Dataset extract -
========================

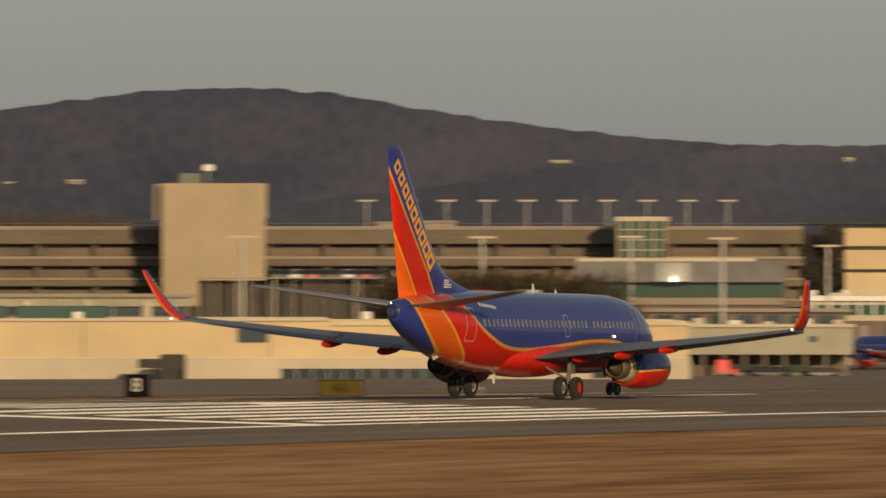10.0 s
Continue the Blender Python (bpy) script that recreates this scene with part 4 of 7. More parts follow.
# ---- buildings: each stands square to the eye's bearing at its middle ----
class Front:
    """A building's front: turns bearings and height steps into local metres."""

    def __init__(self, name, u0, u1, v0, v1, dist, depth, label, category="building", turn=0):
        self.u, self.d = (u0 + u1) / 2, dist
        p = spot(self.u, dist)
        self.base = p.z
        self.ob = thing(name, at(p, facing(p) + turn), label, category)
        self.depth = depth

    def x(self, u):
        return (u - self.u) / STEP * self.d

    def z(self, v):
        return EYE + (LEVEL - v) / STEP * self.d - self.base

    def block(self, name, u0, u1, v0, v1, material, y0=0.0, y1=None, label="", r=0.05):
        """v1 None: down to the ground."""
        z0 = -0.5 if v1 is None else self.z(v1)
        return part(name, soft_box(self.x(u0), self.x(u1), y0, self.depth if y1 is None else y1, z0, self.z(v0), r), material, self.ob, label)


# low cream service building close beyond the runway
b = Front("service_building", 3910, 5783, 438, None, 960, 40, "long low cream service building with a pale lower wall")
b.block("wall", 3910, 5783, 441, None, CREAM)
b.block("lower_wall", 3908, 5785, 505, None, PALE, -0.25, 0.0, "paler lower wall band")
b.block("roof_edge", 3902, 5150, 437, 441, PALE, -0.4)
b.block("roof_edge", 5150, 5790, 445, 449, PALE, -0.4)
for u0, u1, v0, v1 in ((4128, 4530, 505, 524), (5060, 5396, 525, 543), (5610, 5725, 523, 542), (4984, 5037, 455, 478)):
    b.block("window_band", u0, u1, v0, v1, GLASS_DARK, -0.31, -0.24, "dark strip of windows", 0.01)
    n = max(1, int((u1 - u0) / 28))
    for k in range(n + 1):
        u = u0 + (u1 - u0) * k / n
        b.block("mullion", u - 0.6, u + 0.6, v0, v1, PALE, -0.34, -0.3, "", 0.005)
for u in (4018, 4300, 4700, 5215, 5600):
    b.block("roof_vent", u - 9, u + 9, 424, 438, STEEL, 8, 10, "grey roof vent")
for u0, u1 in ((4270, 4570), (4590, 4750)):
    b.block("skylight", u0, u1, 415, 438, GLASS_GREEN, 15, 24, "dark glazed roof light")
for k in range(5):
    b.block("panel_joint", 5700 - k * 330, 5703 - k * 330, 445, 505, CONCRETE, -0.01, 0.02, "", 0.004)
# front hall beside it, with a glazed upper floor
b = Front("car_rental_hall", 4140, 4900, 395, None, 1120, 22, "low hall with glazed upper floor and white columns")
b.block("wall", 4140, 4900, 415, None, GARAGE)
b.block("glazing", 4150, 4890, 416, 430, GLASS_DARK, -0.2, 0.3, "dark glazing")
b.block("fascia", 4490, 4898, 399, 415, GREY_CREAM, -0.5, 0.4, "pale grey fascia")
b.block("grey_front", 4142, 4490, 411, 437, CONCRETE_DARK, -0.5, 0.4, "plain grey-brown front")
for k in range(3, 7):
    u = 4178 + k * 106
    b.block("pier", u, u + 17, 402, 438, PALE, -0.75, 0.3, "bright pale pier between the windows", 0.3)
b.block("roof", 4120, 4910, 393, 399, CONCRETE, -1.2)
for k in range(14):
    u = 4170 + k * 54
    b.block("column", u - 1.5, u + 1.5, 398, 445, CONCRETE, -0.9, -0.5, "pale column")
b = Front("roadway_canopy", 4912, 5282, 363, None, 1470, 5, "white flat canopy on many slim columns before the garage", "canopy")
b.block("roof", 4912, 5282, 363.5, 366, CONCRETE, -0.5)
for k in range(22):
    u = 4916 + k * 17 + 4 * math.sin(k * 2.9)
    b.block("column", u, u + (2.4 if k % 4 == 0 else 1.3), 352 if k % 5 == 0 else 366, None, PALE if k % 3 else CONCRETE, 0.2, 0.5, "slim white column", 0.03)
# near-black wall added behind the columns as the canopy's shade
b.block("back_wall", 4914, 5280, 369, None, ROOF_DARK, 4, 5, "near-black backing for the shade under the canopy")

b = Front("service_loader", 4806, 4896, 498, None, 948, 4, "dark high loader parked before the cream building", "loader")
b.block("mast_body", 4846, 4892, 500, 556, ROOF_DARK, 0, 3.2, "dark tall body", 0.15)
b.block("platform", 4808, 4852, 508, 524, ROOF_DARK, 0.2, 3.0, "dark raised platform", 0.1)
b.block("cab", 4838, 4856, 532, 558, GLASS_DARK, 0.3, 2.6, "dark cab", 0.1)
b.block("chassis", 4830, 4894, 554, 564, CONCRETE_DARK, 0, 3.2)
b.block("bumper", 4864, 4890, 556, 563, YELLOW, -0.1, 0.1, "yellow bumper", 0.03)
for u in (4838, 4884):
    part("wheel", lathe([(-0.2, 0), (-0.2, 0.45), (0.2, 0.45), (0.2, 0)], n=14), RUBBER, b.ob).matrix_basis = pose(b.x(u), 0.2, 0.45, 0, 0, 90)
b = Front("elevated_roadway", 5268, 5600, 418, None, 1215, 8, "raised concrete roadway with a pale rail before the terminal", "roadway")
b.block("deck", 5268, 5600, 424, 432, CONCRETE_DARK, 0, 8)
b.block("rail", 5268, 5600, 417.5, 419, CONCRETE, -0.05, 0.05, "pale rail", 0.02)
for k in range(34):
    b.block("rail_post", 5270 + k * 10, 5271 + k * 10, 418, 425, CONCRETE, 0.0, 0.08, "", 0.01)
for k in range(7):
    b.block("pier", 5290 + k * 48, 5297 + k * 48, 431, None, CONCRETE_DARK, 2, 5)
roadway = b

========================

Go from the first line of the data above to the line containing "building's front: turns" and retype exactly those lines, both included, but none of the pictures.

10.0 s
Continue the Blender Python (bpy) script that recreates this scene with part 4 of 7. More parts follow.
# ---- buildings: each stands square to the eye's bearing at its middle ----
class Front:
    """A building's front: turns bearings and height steps into local metres."""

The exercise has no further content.